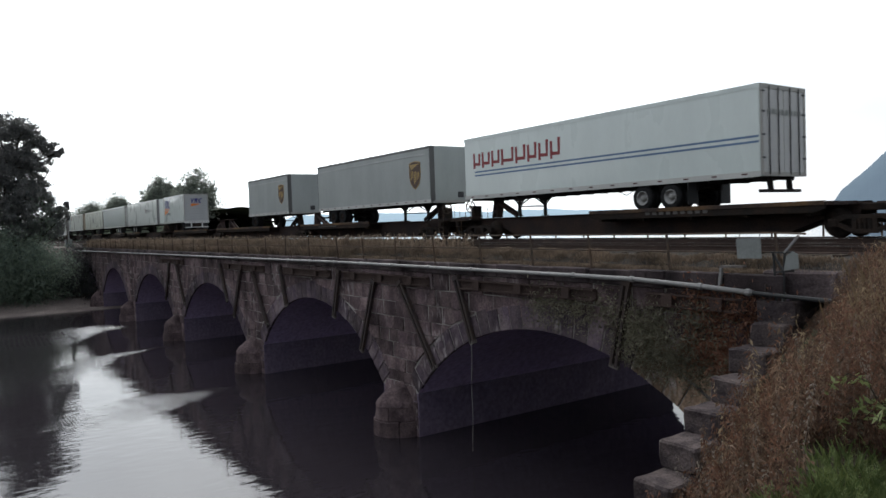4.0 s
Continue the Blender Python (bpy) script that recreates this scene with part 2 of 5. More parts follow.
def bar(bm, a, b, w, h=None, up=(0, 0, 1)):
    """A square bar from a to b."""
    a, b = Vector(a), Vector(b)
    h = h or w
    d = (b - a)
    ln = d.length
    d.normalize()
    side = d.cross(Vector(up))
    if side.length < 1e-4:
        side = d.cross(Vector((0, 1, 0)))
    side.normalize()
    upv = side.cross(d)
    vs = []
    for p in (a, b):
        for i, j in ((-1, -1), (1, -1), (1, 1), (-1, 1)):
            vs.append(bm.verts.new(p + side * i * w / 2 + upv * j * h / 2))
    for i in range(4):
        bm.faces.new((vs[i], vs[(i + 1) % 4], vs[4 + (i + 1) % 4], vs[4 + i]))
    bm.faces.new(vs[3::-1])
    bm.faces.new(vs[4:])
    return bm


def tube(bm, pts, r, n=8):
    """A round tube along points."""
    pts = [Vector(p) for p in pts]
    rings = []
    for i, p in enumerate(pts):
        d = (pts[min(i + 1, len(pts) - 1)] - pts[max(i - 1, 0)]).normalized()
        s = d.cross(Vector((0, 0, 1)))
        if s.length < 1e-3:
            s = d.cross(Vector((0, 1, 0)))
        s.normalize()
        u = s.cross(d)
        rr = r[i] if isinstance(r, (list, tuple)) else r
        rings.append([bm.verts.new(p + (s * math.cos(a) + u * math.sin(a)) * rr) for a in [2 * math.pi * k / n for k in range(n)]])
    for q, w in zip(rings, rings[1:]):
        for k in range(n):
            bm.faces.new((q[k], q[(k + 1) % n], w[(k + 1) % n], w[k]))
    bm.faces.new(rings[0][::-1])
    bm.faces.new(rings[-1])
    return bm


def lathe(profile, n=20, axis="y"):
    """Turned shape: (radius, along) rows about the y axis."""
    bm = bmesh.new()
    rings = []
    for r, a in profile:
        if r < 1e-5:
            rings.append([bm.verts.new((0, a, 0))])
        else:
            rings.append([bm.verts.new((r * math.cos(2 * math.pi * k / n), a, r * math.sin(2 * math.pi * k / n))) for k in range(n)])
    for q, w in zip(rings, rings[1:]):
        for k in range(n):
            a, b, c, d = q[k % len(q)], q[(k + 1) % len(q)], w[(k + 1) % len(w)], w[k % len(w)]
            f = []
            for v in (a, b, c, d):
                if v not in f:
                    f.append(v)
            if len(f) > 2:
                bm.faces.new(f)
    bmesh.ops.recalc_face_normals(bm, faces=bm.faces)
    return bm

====

(GIVEN EXERCISE) Reproduce all of the data exactly; the pictures do not belong in the copy.

(WORKED SOLUTION)
4.0 s
Continue the Blender Python (bpy) script that recreates this scene with part 2 of 5. More parts follow.
def bar(bm, a, b, w, h=None, up=(0, 0, 1)):
    """A square bar from a to b."""
    a, b = Vector(a), Vector(b)
    h = h or w
    d = (b - a)
    ln = d.length
    d.normalize()
    side = d.cross(Vector(up))
    if side.length < 1e-4:
        side = d.cross(Vector((0, 1, 0)))
    side.normalize()
    upv = side.cross(d)
    vs = []
    for p in (a, b):
        for i, j in ((-1, -1), (1, -1), (1, 1), (-1, 1)):
            vs.append(bm.verts.new(p + side * i * w / 2 + upv * j * h / 2))
    for i in range(4):
        bm.faces.new((vs[i], vs[(i + 1) % 4], vs[4 + (i + 1) % 4], vs[4 + i]))
    bm.faces.new(vs[3::-1])
    bm.faces.new(vs[4:])
    return bm


def tube(bm, pts, r, n=8):
    """A round tube along points."""
    pts = [Vector(p) for p in pts]
    rings = []
    for i, p in enumerate(pts):
        d = (pts[min(i + 1, len(pts) - 1)] - pts[max(i - 1, 0)]).normalized()
        s = d.cross(Vector((0, 0, 1)))
        if s.length < 1e-3:
            s = d.cross(Vector((0, 1, 0)))
        s.normalize()
        u = s.cross(d)
        rr = r[i] if isinstance(r, (list, tuple)) else r
        rings.append([bm.verts.new(p + (s * math.cos(a) + u * math.sin(a)) * rr) for a in [2 * math.pi * k / n for k in range(n)]])
    for q, w in zip(rings, rings[1:]):
        for k in range(n):
            bm.faces.new((q[k], q[(k + 1) % n], w[(k + 1) % n], w[k]))
    bm.faces.new(rings[0][::-1])
    bm.faces.new(rings[-1])
    return bm


def lathe(profile, n=20, axis="y"):
    """Turned shape: (radius, along) rows about the y axis."""
    bm = bmesh.new()
    rings = []
    for r, a in profile:
        if r < 1e-5:
            rings.append([bm.verts.new((0, a, 0))])
        else:
            rings.append([bm.verts.new((r * math.cos(2 * math.pi * k / n), a, r * math.sin(2 * math.pi * k / n))) for k in range(n)])
    for q, w in zip(rings, rings[1:]):
        for k in range(n):
            a, b, c, d = q[k % len(q)], q[(k + 1) % len(q)], w[(k + 1) % len(w)], w[k % len(w)]
            f = []
            for v in (a, b, c, d):
                if v not in f:
                    f.append(v)
            if len(f) > 2:
                bm.faces.new(f)
    bmesh.ops.recalc_face_normals(bm, faces=bm.faces)
    return bm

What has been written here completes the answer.